One of the early peculiarities of the advertising campaign is the half-hearted effort in Pennsylvania—a state which figured prominently in the electoral calculus of the last three presidential elections. Despite that place in recent electoral history, Romney hasn’t aired any ads in Pennsylvania since the general election began. And although the Obama campaign and the super PACs have waged a low-intensity ad war in Pennsylvania, the most recent data suggests that even these limited efforts might be winding down.
For the first time in the campaign, Republicans are completely off the air in Pennsylvania. According to The Washington Post’s ad tracker, neither Crossroads nor Restore Our Future have aired ads in Pennsylvania since the beginning of July, and although Americans for Prosperity purchased buys for the early half of July, they appear to have gone off the air as well. This could be temporary, of course: there were weeks when the GOP went off the air in Michigan, only to return a few weeks later. Americans for Prosperity isn’t airing any ads this week, and they were carrying the load in Pennsylvania before dropping off the air, so they might start contesting Pennsylvania again once they return to the presidential race. But the decision to cease advertisements shouldn't be overlooked: ads quickly lose their punch once the airwaves go quiet, so it's important to remain persistent once advertisements begin.

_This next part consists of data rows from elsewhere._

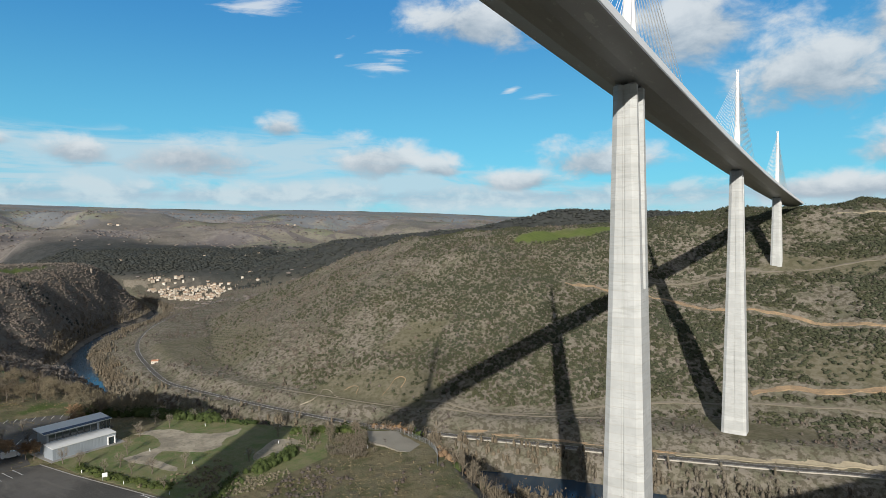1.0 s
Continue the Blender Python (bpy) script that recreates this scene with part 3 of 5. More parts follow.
def deck_x(y):
    return BEND * y * y


def deck_z(y):
    """Underside of the deck."""
    return 245.0 - FALL * y


viaduct = tagged(new("viaduct"), "cable-stayed motorway viaduct on tall pale concrete piers across the valley", "viaduct")

stations = list(np.linspace(DECK_SOUTH, DECK_NORTH, 124))


def sweep(name, section, material, parent, label=""):
    bm = bmesh.new()
    loft(bm, [[Vector((deck_x(y) + u, y, deck_z(y) + v)) for u, v in section] for y in stations])
    return part(name, bm, material, parent, label)


half = [(2.2, 0.0), (6.8, 0.55), (13.9, 2.7), (15.6, 3.1), (15.6, 3.75), (14.2, 4.2)]
section = half + [(-u, v) for u, v in half[::-1]]
deck = sweep("deck", section, M_STEEL, viaduct, "grey steel box deck with a shallow keel")
for s in (1, -1):
    sweep("wind_screen", [(s * 15.55, 3.78), (s * 15.75, 3.78), (s * 15.75, 6.9), (s * 15.55, 6.9)], M_WHITE, viaduct, "pale wind screen along the deck edge")


def pier_ring(w, y0, y1, z, x=0.0, groove=0.5):
    """Chamfered section w across, from y0 to y1 along the deck, with a groove down its outer faces."""
    c, g = min(2.6, w * 0.24), groove
    a = w / 2
    d = min(1.6, (y1 - y0) * 0.28)
    p = [(-a, y0 + d), (-a + c, y0), (-g, y0), (-g, y0 + 0.5), (g, y0 + 0.5), (g, y0), (a - c, y0), (a, y0 + d),
         (a, y1 - d), (a - c, y1), (g, y1), (g, y1 - 0.5), (-g, y1 - 0.5), (-g, y1), (-a + c, y1), (-a, y1 - d)]
    return [Vector((x + u, v, z)) for u, v in p]


PIERS = [(342, 94.5), (0, 245.0), (-342, 221.0), (-684, 144.2), (-1026, 136.4), (-1368, 111.9), (-1710, 77.6)]


def make_pier(y, tall):
    x, top = deck_x(y), deck_z(y) - 0.9
    pier = tagged(part("pier", bmesh.new(), M_CONCRETE, viaduct), "")
    split = min(90.0, tall * 0.93)
    wide = lambda d: 10.2 + 0.046 * d
    long = 15.5
    bm = bmesh.new()
    steps = [split + (tall + 4 - split) * k / 12 for k in range(13)]
    loft(bm, [pier_ring(wide(d), y - long / 2 - 0.008 * (d - split), y + long / 2 + 0.008 * (d - split), top - d, x) for d in steps])
    body = part("shaft", bm, M_CONCRETE, pier)
    for s in (-1, 1):
        bm = bmesh.new()
        rings = []
        for k in range(9):
            d = split * k / 8
            gap = 0.15 + 2.6 * (1 - d / split)
            inner, outer = y + s * gap, y + s * long / 2
            rings.append(pier_ring(wide(d), min(inner, outer), max(inner, outer), top - d, x))
        loft(bm, rings)
        column = part("column", bm, M_CONCRETE, pier)
        for e in (-1, 1):
            bm = bmesh.new()
            cy = y + s * (long / 2 - 2.6)
            box(bm, x + e * 3 - 1.3, x + e * 3 + 1.3, cy - 1.2, cy + 1.2, top, top + 1.05)
            part("bearing", bm, M_STEEL, column)
    return pier


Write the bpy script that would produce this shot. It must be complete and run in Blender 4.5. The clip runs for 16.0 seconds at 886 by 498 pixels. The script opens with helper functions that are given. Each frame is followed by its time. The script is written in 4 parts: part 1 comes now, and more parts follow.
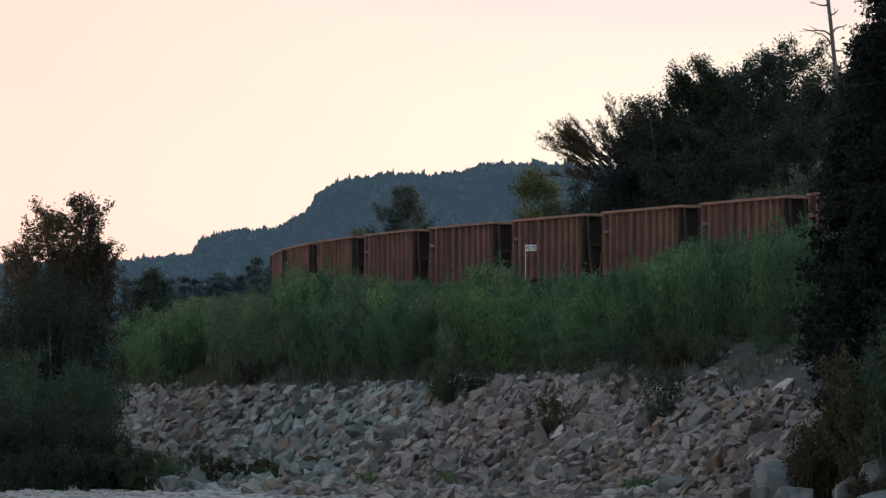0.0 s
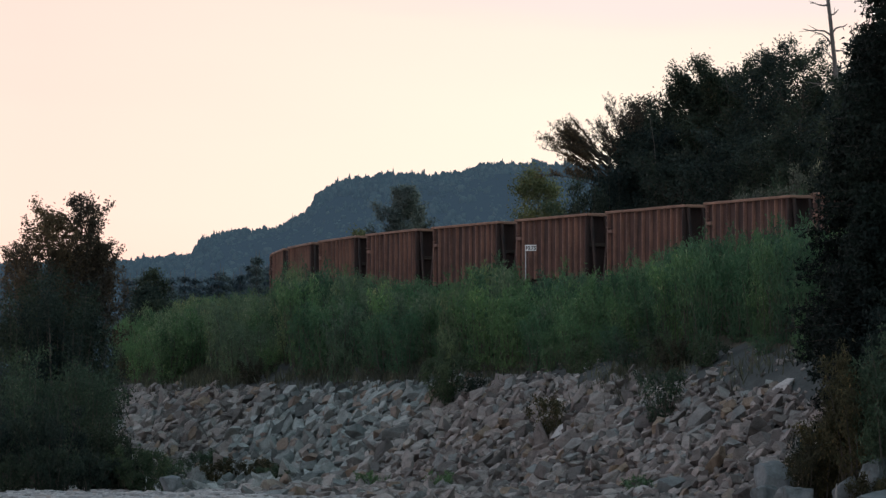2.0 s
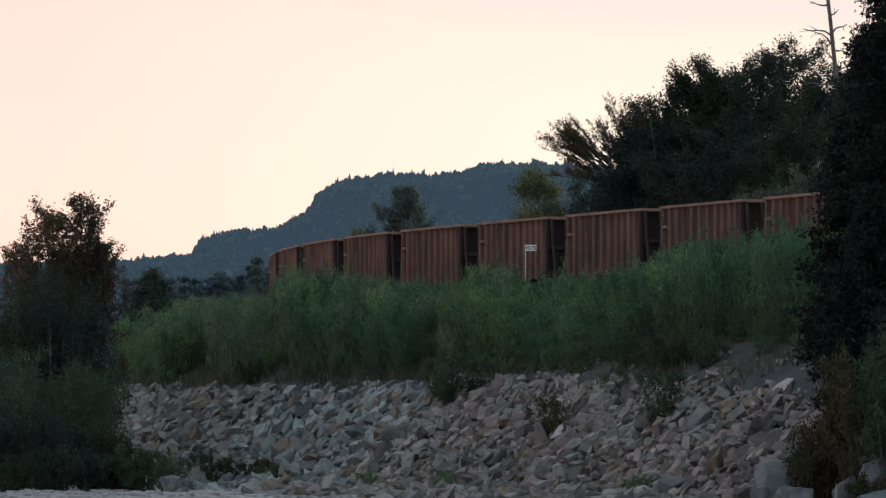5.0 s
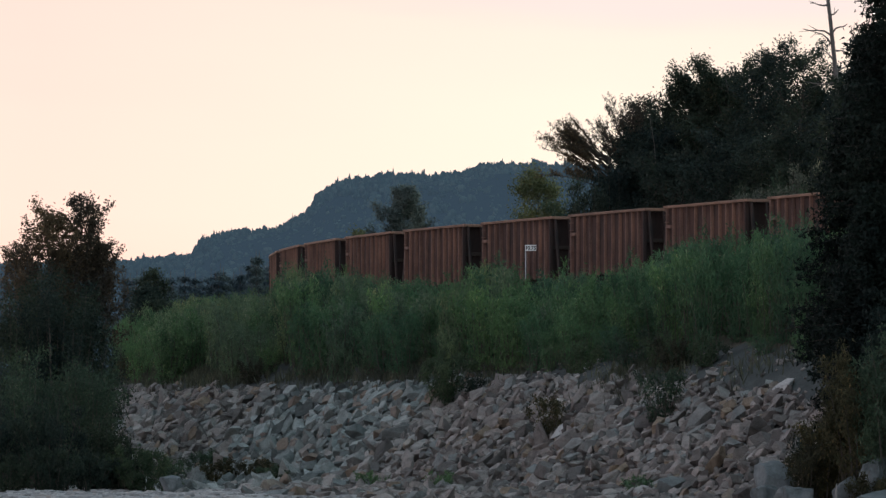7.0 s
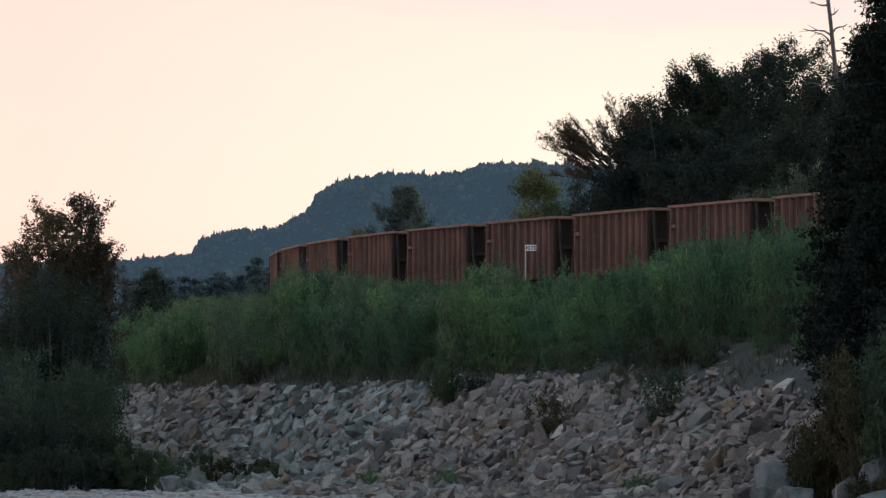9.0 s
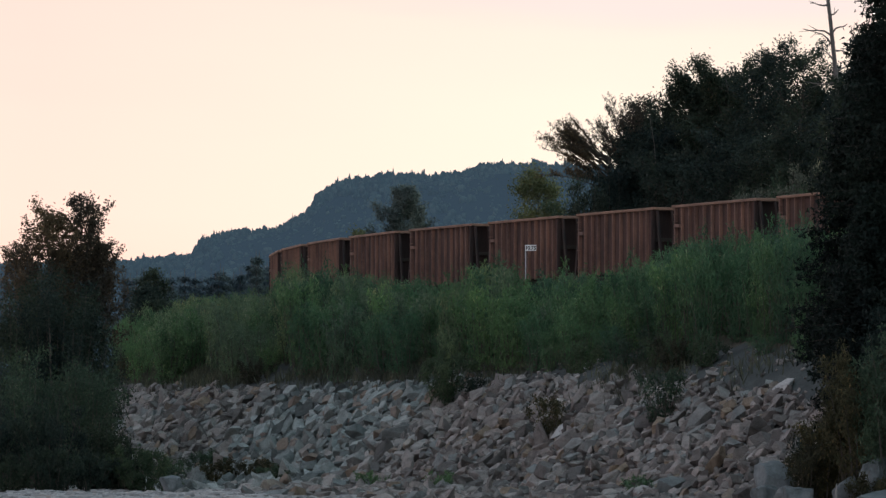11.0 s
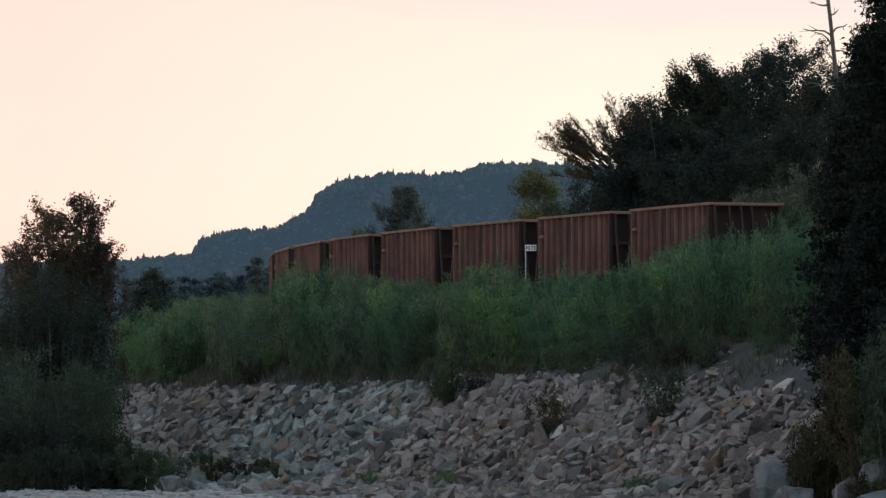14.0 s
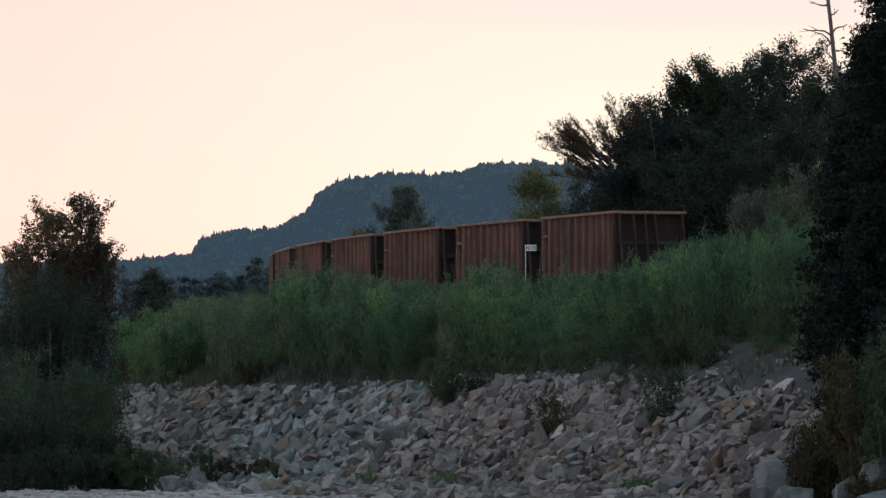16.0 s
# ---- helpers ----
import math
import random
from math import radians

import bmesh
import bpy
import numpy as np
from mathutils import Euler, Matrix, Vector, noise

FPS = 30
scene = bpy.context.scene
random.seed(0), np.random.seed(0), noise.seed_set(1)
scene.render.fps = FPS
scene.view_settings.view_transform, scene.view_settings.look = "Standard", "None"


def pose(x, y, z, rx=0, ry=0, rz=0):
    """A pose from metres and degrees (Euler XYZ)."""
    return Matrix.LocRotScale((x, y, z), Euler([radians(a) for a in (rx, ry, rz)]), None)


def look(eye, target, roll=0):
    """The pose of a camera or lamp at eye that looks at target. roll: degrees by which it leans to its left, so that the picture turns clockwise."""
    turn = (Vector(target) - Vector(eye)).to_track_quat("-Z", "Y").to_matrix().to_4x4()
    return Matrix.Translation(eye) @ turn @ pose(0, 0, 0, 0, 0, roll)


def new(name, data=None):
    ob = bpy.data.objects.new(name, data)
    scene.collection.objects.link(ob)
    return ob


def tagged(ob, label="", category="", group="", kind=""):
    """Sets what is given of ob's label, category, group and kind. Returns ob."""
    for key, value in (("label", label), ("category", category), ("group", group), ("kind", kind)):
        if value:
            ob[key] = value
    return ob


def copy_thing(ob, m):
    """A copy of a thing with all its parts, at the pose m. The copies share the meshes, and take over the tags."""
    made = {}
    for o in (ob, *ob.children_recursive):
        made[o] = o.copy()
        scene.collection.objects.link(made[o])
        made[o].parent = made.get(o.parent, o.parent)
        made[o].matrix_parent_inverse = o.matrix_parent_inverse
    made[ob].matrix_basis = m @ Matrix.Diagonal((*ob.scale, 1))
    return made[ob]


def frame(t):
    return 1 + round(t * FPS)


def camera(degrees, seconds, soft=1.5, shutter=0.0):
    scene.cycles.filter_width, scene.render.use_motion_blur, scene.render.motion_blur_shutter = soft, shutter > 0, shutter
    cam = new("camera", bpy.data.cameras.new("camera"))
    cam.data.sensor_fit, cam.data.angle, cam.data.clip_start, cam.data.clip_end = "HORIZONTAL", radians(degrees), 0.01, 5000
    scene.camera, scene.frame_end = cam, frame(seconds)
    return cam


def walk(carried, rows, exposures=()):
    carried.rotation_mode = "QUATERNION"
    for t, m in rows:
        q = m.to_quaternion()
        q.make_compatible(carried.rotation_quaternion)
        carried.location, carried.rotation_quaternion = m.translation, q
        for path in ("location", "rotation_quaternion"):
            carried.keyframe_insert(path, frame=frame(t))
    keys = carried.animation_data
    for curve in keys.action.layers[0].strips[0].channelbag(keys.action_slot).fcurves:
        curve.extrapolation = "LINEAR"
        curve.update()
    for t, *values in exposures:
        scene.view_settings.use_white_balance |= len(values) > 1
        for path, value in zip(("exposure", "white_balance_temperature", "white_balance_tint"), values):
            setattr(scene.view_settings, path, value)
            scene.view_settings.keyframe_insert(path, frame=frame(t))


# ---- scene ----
cam = camera(8.622, 16.0, soft=1.4)
EYE = 3.0
CAM_POSE = pose(0, 0, EYE, 90 + 1.6215, 0, 0)
walk(cam, [(0.0, CAM_POSE), (16.0, CAM_POSE)])

# ---------------------------------------------------------------- world and light
world = bpy.data.worlds.new("dusk_sky")
scene.world = world
world.use_nodes = True
wn, wl = world.node_tree.nodes, world.node_tree.links
wn.clear()


def wnode(kind, **values):
    n = wn.new(kind)
    for k, v in values.items():
        n.inputs[k].default_value = v
    return n


w_out = wnode("ShaderNodeOutputWorld")
w_bg = wnode("ShaderNodeBackground", Strength=1.0)
w_tc = wnode("ShaderNodeTexCoord")
w_sep = wnode("ShaderNodeSeparateXYZ")
wl.new(w_tc.outputs["Generated"], w_sep.inputs[0])
# soft dusk clouds, long and flat
w_map = wnode("ShaderNodeMapping")
w_map.inputs["Scale"].default_value = (9, 3, 60)
wl.new(w_tc.outputs["Generated"], w_map.inputs[0])
w_noise = wnode("ShaderNodeTexNoise", Scale=1.0, Detail=3.0)
wl.new(w_map.outputs[0], w_noise.inputs["Vector"])
w_m1 = wn.new("ShaderNodeMath")
w_m1.operation = "MULTIPLY_ADD"
wl.new(w_noise.outputs[0], w_m1.inputs[0])
w_m1.inputs[1].default_value = 0.032
wl.new(w_sep.outputs[2], w_m1.inputs[2])
w_m2 = wn.new("ShaderNodeMath")
w_m2.operation = "MULTIPLY_ADD"
wl.new(w_sep.outputs[0], w_m2.inputs[0])
w_m2.inputs[1].default_value = 0.03
wl.new(w_m1.outputs[0], w_m2.inputs[2])
w_ramp = wnode("ShaderNodeValToRGB")
wl.new(w_m2.outputs[0], w_ramp.inputs[0])
SKY = [(0.0, (0.96, 0.74, 0.58)), (0.034, (1.0, 0.84, 0.725)), (0.050, (1.0, 0.915, 0.80)), (0.066, (1.0, 0.91, 0.80)), (0.082, (1.0, 0.865, 0.775)), (0.087, (0.98, 0.815, 0.765)), (0.0915, (0.87, 0.775, 0.785)), (0.104, (0.80, 0.72, 0.775)),
       (0.18, (0.64, 0.66, 0.69)), (0.45, (0.51, 0.645, 0.715)), (1.0, (0.445, 0.635, 0.745))]
els = w_ramp.color_ramp.elements
while len(els) < len(SKY):
    els.new(0.5)
for e, (p, c) in zip(els, SKY):
    e.position, e.color = p, (*c, 1)
w_sky = wn.new("ShaderNodeTexSky")
w_sky.sky_type, w_sky.sun_disc = "NISHITA", False
w_sky.sun_elevation, w_sky.sun_rotation = radians(3.0), radians(-4.0)
w_add = wn.new("ShaderNodeMixRGB")
w_add.blend_type = "ADD"
w_add.inputs[0].default_value = 0.004
# the glow fades to rose away from where the sun went down
w_side = wnode("ShaderNodeMapRange")
for k, v in (("From Min", 0.025), ("From Max", -0.068), ("To Min", 0.0), ("To Max", 1.0)):
    w_side.inputs[k].default_value = v
wl.new(w_sep.outputs[0], w_side.inputs["Value"])
w_rose = wn.new("ShaderNodeMixRGB")
w_rose.blend_type = "MULTIPLY"
w_rose.inputs[2].default_value = (1.0, 0.835, 0.885, 1)
wl.new(w_side.outputs[0], w_rose.inputs[0])
wl.new(w_ramp.outputs[0], w_rose.inputs[1])
wl.new(w_rose.outputs[0], w_add.inputs[1])
wl.new(w_sky.outputs[0], w_add.inputs[2])
wl.new(w_add.outputs[0], w_bg.inputs[0])
wl.new(w_bg.outputs[0], w_out.inputs[0])

sun_data = bpy.data.lights.new("sun", "SUN")
sun_data.energy, sun_data.angle, sun_data.color = 0.5, radians(20), (1.0, 0.78, 0.62)
sun = new("sun", sun_data)
sun.matrix_world = look((0, 0, 60), (14, -200, 38))

scene.view_settings.exposure = 0.0


# ---------------------------------------------------------------- materials
def material(name, build):
    m = bpy.data.materials.new(name)
    m.use_nodes = True
    t = m.node_tree
    bsdf = t.nodes["Principled BSDF"]
    build(t, bsdf)
    return m


def nd(t, kind, **inputs):
    n = t.nodes.new(kind)
    for k, v in inputs.items():
        n.inputs[k.replace("_", " ")].default_value = v
    return n


def ramp(t, source, stops):
    r = t.nodes.new("ShaderNodeValToRGB")
    while len(r.color_ramp.elements) < len(stops):
        r.color_ramp.elements.new(0.5)
    for e, (p, c) in zip(r.color_ramp.elements, stops):
        e.position, e.color = p, (*c, 1)
    t.links.new(source, r.inputs[0])
    return r.outputs[0]


def mix(t, fac, a, b, blend="MIX"):
    m = t.nodes.new("ShaderNodeMixRGB")
    m.blend_type = blend
    for i, v in enumerate((fac, a, b)):
        if isinstance(v, (int, float)):
            m.inputs[i].default_value = v
        elif isinstance(v, tuple):
            m.inputs[i].default_value = (*v, 1)
        else:
            t.links.new(v, m.inputs[i])
    return m.outputs[0]


def noise_fac(t, scale, detail=4.0, rough=0.55, stretch=None, coords="Object"):
    tc = t.nodes.new("ShaderNodeTexCoord")
    src = tc.outputs[coords]
    if stretch:
        mp = t.nodes.new("ShaderNodeMapping")
        mp.inputs["Scale"].default_value = stretch
        t.links.new(src, mp.inputs[0])
        src = mp.outputs[0]
    n = nd(t, "ShaderNodeTexNoise", Scale=scale, Detail=detail, Roughness=rough)
    t.links.new(src, n.inputs["Vector"])
    return n.outputs[0]


def place_noise(t, scale, detail=2.0):
    g = t.nodes.new("ShaderNodeNewGeometry")
    n = nd(t, "ShaderNodeTexNoise", Scale=scale, Detail=detail)
    t.links.new(g.outputs["Position"], n.inputs["Vector"])
    return n.outputs[0]


def bump(t, bsdf, source, strength, distance):
    b = nd(t, "ShaderNodeBump", Strength=strength, Distance=distance)
    t.links.new(source, b.inputs["Height"])
    t.links.new(b.outputs[0], bsdf.inputs["Normal"])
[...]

Why is Pennsylvania falling off of the radar? Although the state is typically characterized as a white working class state reminiscent of the Midwest, the Democratic coalition in Pennsylvania is far more diverse and upscale than Ohio or Michigan. Democrats also have a large registration advantage in Pennsylvania, and a Romney victory would require a degree of crossover appeal that he has not yet demonstrated. Instead, Romney and his allies appear more interested in testing the waters of the Great Lakes, where demographics or electoral history are arguably more promising than Pennsylvania. Obama is more dependent on white working class voters in Michigan than Pennsylvania, and recent polls provide cause for Republicans to be hopeful about their chances. This week, Crossroads turned up the volume in Michigan and spent nearly $600,000 on advertisements. That’s not as much as other battleground states, but it’s a hefty investment. For comparison, Obama spent $1 million in Ohio—a slightly larger state, generally considered more likely to decide the election. The RNC has also announced it will invest in Wisconsin, a state where Obama looks strong but that Kerry won by just 14,000 votes in 2004.
Perhaps as a result of the diminished GOP effort, the Obama campaign has slashed their Pennsylvania spending in half to just $173,000 last week—or about as much as their spending in the Raleigh media market and less than any other state. Priorities USA, the Obama-aligned Super PAC dedicated to attacking Bain Capital, continues to air advertisements at their earlier pace—which is somewhat surprising given their limited resources. But oddly, the Obama campaign hasn't aired ads in either Michigan or Wisconsin since the general election started, even while they continue to defend Pennsylvania. Clearly, the Obama campaign believes they're more vulnerable in Pennsylvania, which could be more of a testament to their confidence in Michigan or Wisconsin—two states they won by more than 16 points—than dire weakness in the Keystone State.
While Obama could certainly lose Pennsylvania if he loses nationally, polls, demographics, and electoral history suggest that the state will tilt Democratic in a close election. Although Obama seems to consider Pennsylvania their weakest blue state, the GOP's decision to suspend advertisements in the state, even if temporarily, is a telling indication of where Pennsylvania fits into Romney’s path to victory.